If we believe AI is fully autonomous then we trust it too quickly, questioning it less and integrating it blindly. If we recognize it as a powerful tool still under development, then we will use it more carefully, design better systems around it and maintain human judgements.
The difference between these two approaches will help us determine whether AI becomes a tool for progress or a risk.
AI as a High-Speed Assistant
Instead of seeing AI as a replacement for human intelligence, it is more useful to see it as a high-speed assistant. It may extend our capabilities but does not replace our responsibilities. It cannot bring ethical judgment, bring creativity or understand context fully and make decisions. These remain fundamentally human responsibilities, and they should remain that way.
Other than AI replacing human intelligence, there is another risk that we may voluntarily reduce our use of our own intelligence. When AI becomes easily accessible and highly efficient, the temptation is not to collaborate with it but to rely on it completely, letting it think for us instead of helping us think better.

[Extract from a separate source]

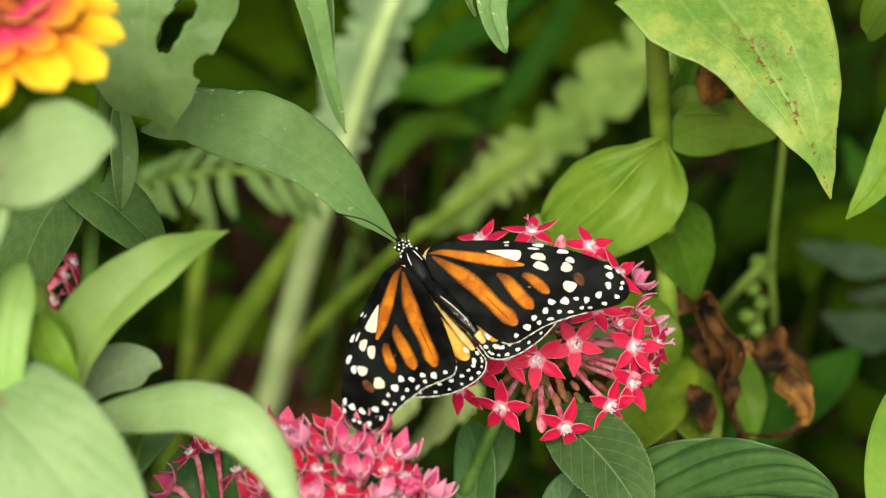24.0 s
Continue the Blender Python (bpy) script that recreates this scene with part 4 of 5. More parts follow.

This brings us to the most important question, not just technological, but philosophical. Are we using AI to think better? Or are we slowly outsourcing thinking altogether? Using AI to think better means engaging with it actively. You ask clear questions, challenging the responses it gives and becomes a collaborator. Here, human intelligence is still at the centre. Outsourcing thinking is very different. There you accept summaries instead of reading full contexts and come to conclusions without forming an independent view. You become less engaged.
The danger is not that AI will replace human intelligence. The danger is that we may voluntarily reduce our use of it.